§ Task to complete
Return the listing below exactly, with the pictures dropped.

§ Provided data
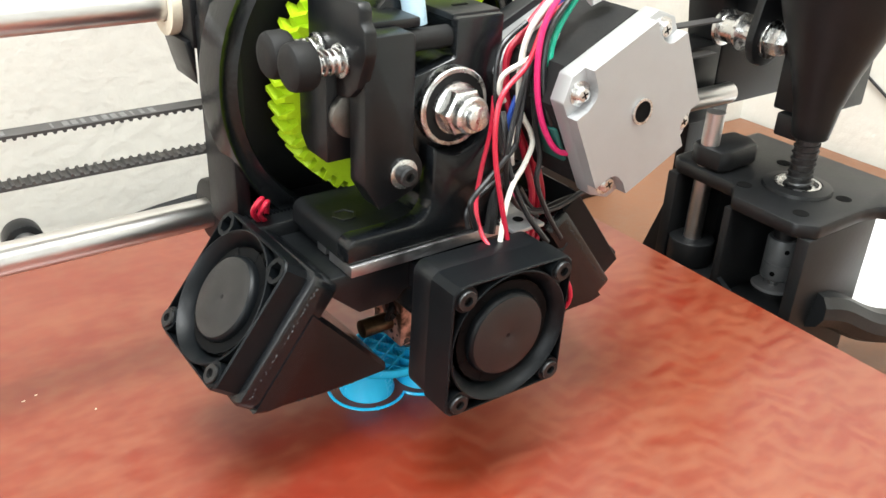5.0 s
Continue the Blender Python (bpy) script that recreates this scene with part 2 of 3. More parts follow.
def loft(rings, bm=None, closed=True, caps=True):
    """Skin over rings of equally many points."""
    bm = bm or bmesh.new()
    vs = [[bm.verts.new(p) for p in ring] for ring in rings]
    k = len(vs[0])
    for a, b in zip(vs, vs[1:]):
        for i in range(k if closed else k - 1):
            j = (i + 1) % k
            bm.faces.new((a[i], a[j], b[j], b[i]))
    if caps:
        bm.faces.new(vs[0][::-1])
        bm.faces.new(vs[-1])
    return bm


def lathe(profile, seg=32, m=None, bm=None, loop=False):
    """(radius, height) pairs turned round z; loop joins the last to the first."""
    bm = bm or bmesh.new()
    rows = [[(r * math.cos(2 * math.pi * i / seg), r * math.sin(2 * math.pi * i / seg), h) for i in range(seg)] for r, h in profile]
    if loop:
        rows.append(rows[0])
    start = len(bm.verts)
    loft(rows, bm, caps=not loop)
    bm.verts.ensure_lookup_table()
    nv = bm.verts[start:]
    if loop:
        bmesh.ops.remove_doubles(bm, verts=nv, dist=1e-7)
        bm.verts.ensure_lookup_table()
        nv = bm.verts[start:]
    if m:
        bmesh.ops.transform(bm, matrix=m, verts=nv)
    return bm


def smooth_path(pts, steps=6):
    """A soft curve through the points."""
    p = [Vector(q) for q in pts]
    p = [2 * p[0] - p[1]] + p + [2 * p[-1] - p[-2]]
    out = []
    for i in range(1, len(p) - 2):
        for s in range(steps):
            t = s / steps
            out.append(0.5 * (2 * p[i] + (p[i + 1] - p[i - 1]) * t + (2 * p[i - 1] - 5 * p[i] + 4 * p[i + 1] - p[i + 2]) * t * t + (3 * p[i] - p[i - 1] - 3 * p[i + 1] + p[i + 2]) * t ** 3))
    return out + [p[-2]]


def sweep(pts, r, seg=8, steps=6, bm=None, curved=True, shut=False):
    """A round cord along a path."""
    path = smooth_path(pts, steps) if curved else [Vector(q) for q in pts]
    k = len(path)
    side = None
    rows = []
    for i, q in enumerate(path):
        d = (path[(i + 1) % k] - path[i - 1]) if shut else path[min(i + 1, k - 1)] - path[max(i - 1, 0)]
        d.normalize()
        side = (side - d * side.dot(d)) if side else d.orthogonal()
        side.normalize()
        up = d.cross(side)
        rows.append([q + r * (math.cos(2 * math.pi * j / seg) * side + math.sin(2 * math.pi * j / seg) * up) for j in range(seg)])
    if shut:
        rows.append(rows[0])
    return loft(rows, bm, caps=not shut)


def setting(name, bm, material, label, category="", smooth=False):
    ob = part(name, bm, material, smooth=smooth)
    return tagged(ob, label, category or name, kind="structure")


# ---- the room ----
TABLE_Z = -0.07
setting("wall_north", box(-2.0, 0.525, 0.262, 0.36, -0.8, 2.2), WALL, "cream painted wall with a rough rolled texture", "wall")
setting("wall_east", box(0.525, 0.62, -3.0, 0.36, -0.8, 2.2), WALL, "cream painted side wall meeting the back wall", "wall")
# west and south walls are out of view, added white to bounce neutral light
setting("wall_west", box(-2.1, -2.0, -3.0, 0.36, -0.8, 2.2), WHITEWALL, "white painted wall", "wall")
setting("wall_south", box(-2.1, 0.62, -3.1, -3.0, -0.8, 2.2), WHITEWALL, "white painted wall", "wall")
setting("ceiling", box(-2.1, 0.62, -3.1, 0.36, 2.2, 2.3), CEIL, "plain white ceiling")
setting("floor", box(-2.1, 0.62, -3.1, 0.36, -0.9, -0.8), FLOOR, "plain grey floor")

table = thing("table", pose(-0.15, -0.1, -0.8), "brown wooden table that carries the printer", "table")
part("tabletop", box(-0.85, 0.67, -0.5, 0.358, 0.70, 0.73, 0.002), TABLE, table)
leg = part("leg", box(-0.03, 0.03, -0.03, 0.03, 0, 0.70, 0.003), TABLE, table)
leg.matrix_basis = pose(-0.8, -0.45, 0)
for x, y in ((0.6, -0.45), (-0.8, 0.3), (0.6, 0.3)):
    again(leg, pose(x, y, 0))

# ---- print bed ----
BX0, BX1, BY0, BY1 = -0.165, 0.150, -0.150, 0.160
bed = thing("print_bed", pose(0, 0, -0.0055), "worn orange-red build sheet on a glass print bed", "print bed")
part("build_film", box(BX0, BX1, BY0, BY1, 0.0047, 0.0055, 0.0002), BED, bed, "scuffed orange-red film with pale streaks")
part("glass_plate", box(BX0, BX1, BY0, BY1, 0.0005, 0.0046, 0.0004), GLASS_EDGE, bed, "pale glass plate edge")
part("heater_mat", box(BX0 + 0.01, BX1 - 0.01, BY0 + 0.01, BY1 - 0.01, -0.002, 0.0004), RUBBER, bed)
for x in (-0.100, 0.08):
    part("bed_rod_bearing", box(x - 0.012, x + 0.012, -0.06, 0.0, -0.024, -0.0022, 0.003), BLACK, bed)

# ---- frame below the bed: two rods along the bed's travel ----
for x in (-0.077, 0.09):
    bar = thing("bed_guide_rod", pose(x, 0.207, -0.0125), "chrome guide rod in a black end holder behind the bed", "guide rod", "bed guide rods")
    part("rod", rod((0, -0.40, 0), (0, 0.004, 0), 0.0055), STEEL, bar, "polished steel rod")
    ring = [(0.0088 * math.cos(a), 0.0088 * math.sin(a)) for a in [math.pi * i / 14 for i in range(15)]]
    part("end_holder", prism([(-0.0088, -0.0178)] + ring[::-1] + [(0.0088, -0.0178)], "y", 0.000, 0.011, 0.0016), BLACK, bar, "rounded black holder")
bar = part("rear_frame_bar", box(-0.110, 0.300, 0.200, 0.230, TABLE_Z, -0.0304, 0.0015), BLACK)
tagged(bar, "black frame bar lying behind the bed", "frame bar")
cable = part("cable", sweep([(-0.12, 0.246, -0.064), (-0.07, 0.244, -0.044), (-0.02, 0.236, -0.027), (0.02, 0.226, -0.018), (0.06, 0.222, -0.016), (0.11, 0.235, -0.032), (0.16, 0.246, -0.064)], 0.0034, 10), RUBBER)
tagged(cable, "black rubber cable looping behind the bed", "cable")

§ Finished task
5.0 s
Continue the Blender Python (bpy) script that recreates this scene with part 2 of 3. More parts follow.
def loft(rings, bm=None, closed=True, caps=True):
    """Skin over rings of equally many points."""
    bm = bm or bmesh.new()
    vs = [[bm.verts.new(p) for p in ring] for ring in rings]
    k = len(vs[0])
    for a, b in zip(vs, vs[1:]):
        for i in range(k if closed else k - 1):
            j = (i + 1) % k
            bm.faces.new((a[i], a[j], b[j], b[i]))
    if caps:
        bm.faces.new(vs[0][::-1])
        bm.faces.new(vs[-1])
    return bm


def lathe(profile, seg=32, m=None, bm=None, loop=False):
    """(radius, height) pairs turned round z; loop joins the last to the first."""
    bm = bm or bmesh.new()
    rows = [[(r * math.cos(2 * math.pi * i / seg), r * math.sin(2 * math.pi * i / seg), h) for i in range(seg)] for r, h in profile]
    if loop:
        rows.append(rows[0])
    start = len(bm.verts)
    loft(rows, bm, caps=not loop)
    bm.verts.ensure_lookup_table()
    nv = bm.verts[start:]
    if loop:
        bmesh.ops.remove_doubles(bm, verts=nv, dist=1e-7)
        bm.verts.ensure_lookup_table()
        nv = bm.verts[start:]
    if m:
        bmesh.ops.transform(bm, matrix=m, verts=nv)
    return bm


def smooth_path(pts, steps=6):
    """A soft curve through the points."""
    p = [Vector(q) for q in pts]
    p = [2 * p[0] - p[1]] + p + [2 * p[-1] - p[-2]]
    out = []
    for i in range(1, len(p) - 2):
        for s in range(steps):
            t = s / steps
            out.append(0.5 * (2 * p[i] + (p[i + 1] - p[i - 1]) * t + (2 * p[i - 1] - 5 * p[i] + 4 * p[i + 1] - p[i + 2]) * t * t + (3 * p[i] - p[i - 1] - 3 * p[i + 1] + p[i + 2]) * t ** 3))
    return out + [p[-2]]


def sweep(pts, r, seg=8, steps=6, bm=None, curved=True, shut=False):
    """A round cord along a path."""
    path = smooth_path(pts, steps) if curved else [Vector(q) for q in pts]
    k = len(path)
    side = None
    rows = []
    for i, q in enumerate(path):
        d = (path[(i + 1) % k] - path[i - 1]) if shut else path[min(i + 1, k - 1)] - path[max(i - 1, 0)]
        d.normalize()
        side = (side - d * side.dot(d)) if side else d.orthogonal()
        side.normalize()
        up = d.cross(side)
        rows.append([q + r * (math.cos(2 * math.pi * j / seg) * side + math.sin(2 * math.pi * j / seg) * up) for j in range(seg)])
    if shut:
        rows.append(rows[0])
    return loft(rows, bm, caps=not shut)


def setting(name, bm, material, label, category="", smooth=False):
    ob = part(name, bm, material, smooth=smooth)
    return tagged(ob, label, category or name, kind="structure")


# ---- the room ----
TABLE_Z = -0.07
setting("wall_north", box(-2.0, 0.525, 0.262, 0.36, -0.8, 2.2), WALL, "cream painted wall with a rough rolled texture", "wall")
setting("wall_east", box(0.525, 0.62, -3.0, 0.36, -0.8, 2.2), WALL, "cream painted side wall meeting the back wall", "wall")
# west and south walls are out of view, added white to bounce neutral light
setting("wall_west", box(-2.1, -2.0, -3.0, 0.36, -0.8, 2.2), WHITEWALL, "white painted wall", "wall")
setting("wall_south", box(-2.1, 0.62, -3.1, -3.0, -0.8, 2.2), WHITEWALL, "white painted wall", "wall")
setting("ceiling", box(-2.1, 0.62, -3.1, 0.36, 2.2, 2.3), CEIL, "plain white ceiling")
setting("floor", box(-2.1, 0.62, -3.1, 0.36, -0.9, -0.8), FLOOR, "plain grey floor")

table = thing("table", pose(-0.15, -0.1, -0.8), "brown wooden table that carries the printer", "table")
part("tabletop", box(-0.85, 0.67, -0.5, 0.358, 0.70, 0.73, 0.002), TABLE, table)
leg = part("leg", box(-0.03, 0.03, -0.03, 0.03, 0, 0.70, 0.003), TABLE, table)
leg.matrix_basis = pose(-0.8, -0.45, 0)
for x, y in ((0.6, -0.45), (-0.8, 0.3), (0.6, 0.3)):
    again(leg, pose(x, y, 0))

# ---- print bed ----
BX0, BX1, BY0, BY1 = -0.165, 0.150, -0.150, 0.160
bed = thing("print_bed", pose(0, 0, -0.0055), "worn orange-red build sheet on a glass print bed", "print bed")
part("build_film", box(BX0, BX1, BY0, BY1, 0.0047, 0.0055, 0.0002), BED, bed, "scuffed orange-red film with pale streaks")
part("glass_plate", box(BX0, BX1, BY0, BY1, 0.0005, 0.0046, 0.0004), GLASS_EDGE, bed, "pale glass plate edge")
part("heater_mat", box(BX0 + 0.01, BX1 - 0.01, BY0 + 0.01, BY1 - 0.01, -0.002, 0.0004), RUBBER, bed)
for x in (-0.100, 0.08):
    part("bed_rod_bearing", box(x - 0.012, x + 0.012, -0.06, 0.0, -0.024, -0.0022, 0.003), BLACK, bed)

# ---- frame below the bed: two rods along the bed's travel ----
for x in (-0.077, 0.09):
    bar = thing("bed_guide_rod", pose(x, 0.207, -0.0125), "chrome guide rod in a black end holder behind the bed", "guide rod", "bed guide rods")
    part("rod", rod((0, -0.40, 0), (0, 0.004, 0), 0.0055), STEEL, bar, "polished steel rod")
    ring = [(0.0088 * math.cos(a), 0.0088 * math.sin(a)) for a in [math.pi * i / 14 for i in range(15)]]
    part("end_holder", prism([(-0.0088, -0.0178)] + ring[::-1] + [(0.0088, -0.0178)], "y", 0.000, 0.011, 0.0016), BLACK, bar, "rounded black holder")
bar = part("rear_frame_bar", box(-0.110, 0.300, 0.200, 0.230, TABLE_Z, -0.0304, 0.0015), BLACK)
tagged(bar, "black frame bar lying behind the bed", "frame bar")
cable = part("cable", sweep([(-0.12, 0.246, -0.064), (-0.07, 0.244, -0.044), (-0.02, 0.236, -0.027), (0.02, 0.226, -0.018), (0.06, 0.222, -0.016), (0.11, 0.235, -0.032), (0.16, 0.246, -0.064)], 0.0034, 10), RUBBER)
tagged(cable, "black rubber cable looping behind the bed", "cable")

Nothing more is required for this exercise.